1996 initiierte Abt Siegfried ein Großprojekt: In Eigenleistung bauten die Afrikaner eine Wasserleitung, die 12.000 Menschen mit sauberem Trinkwasser versorgt. Das Material stellte das Kloster, Abt Siegfried warb um Spenden, um die Kosten von insgesamt 240.000 Mark decken zu können. Schwere Durchfallerkrankungen sind seither um mehr als 50 Prozent zurückgegangen.

Gestiegen ist der Anteil der Christen in der Gemeinde, die Abt Hertlein neben seinen sonstigen Pflichten noch betreute. Anfangs gab es dort zehn Prozent Christen, heute sind es 40 Prozent. Ein Grund für diesen Zuwachs ist, dass Hertlein dort neue Tauf-, Ehe- und Begräbnisriten versuchte, die Rücksicht nahmen auf afrikanische Traditionen.

Zum 3. November 2001 gab Hertlein aus gesundheitlichen Gründen die Leitung der Abtei ab. Nach einer Ruhepause war er weiterhin in Ndanda tätig und arbeitete im Archiv der Abtei. Zusammen mit Abt Joel von Newton veröffentlichte er eine vierbändige Geschichte der Abtei Ndanda und sammelte mit seiner Familie, Freunden und Wohltätern Spenden zur Unterstützung des Missionskrankenhauses Ndanda.

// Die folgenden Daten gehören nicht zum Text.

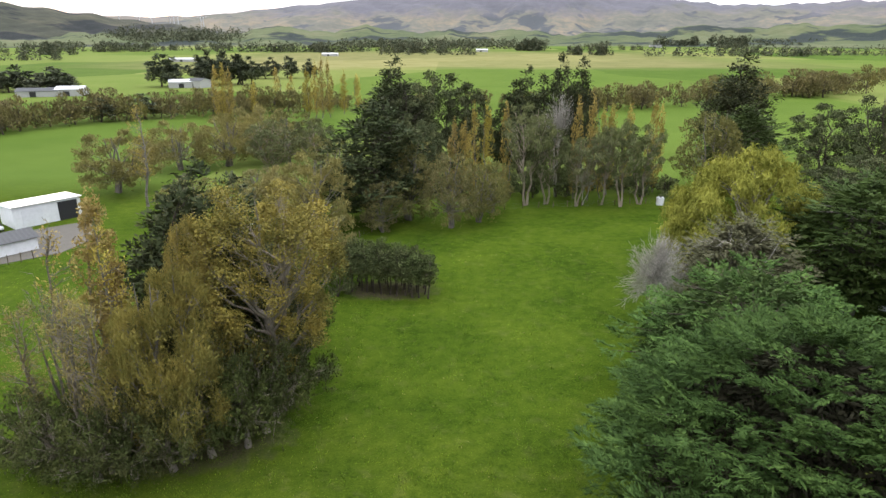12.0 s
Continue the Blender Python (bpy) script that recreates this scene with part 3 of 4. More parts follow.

Er starb am 8. Juli 2023 in Ndanda und wurde am 14. Juli auf dem Klosterfriedhof der Abtei Ndanda beerdigt.

gge, rev. Aug. 2023


D:

Vest.: 1952; Prof.: 12. Sep. 1953; Sac.: 6. Juli 1958; Abbas: el. 4. Feb. 1976, ben. 7. Feb. 1976, res. 3. Nov. 2001; Dev.: Alter alterius onera portate – Einer trage des anderen Last.

W:

Ndanda Abbey, Part I, Beginning and Development up to 1932. St. Ottilien: EOS, 2008. ISBN 978-3-8306-7348-4 · Ndanda Abbey, Part II. The Church Takes Root in Difficult Times 1932–1952. St. Ottilien: EOS, 2011. ISBN 978-3-8306-7451-1 · Ndanda Abbey, Part III. From Mission to Local Church 1950–1972. St. Ottilien: EOS, 2017. ISBN 978-3-8306-7837-3 · Ndanda Abbey, Part IV. The Abbey’s Life with the African Diocese 1973–2001. St. Ottilien: EOS, 2019. ISBN 978-3-8306-7976-9.

L:

Bibliographie der deutschsprachigen Benediktiner 1880–1980. St. Ottilien: EOS, 1985–1987 Nachruf.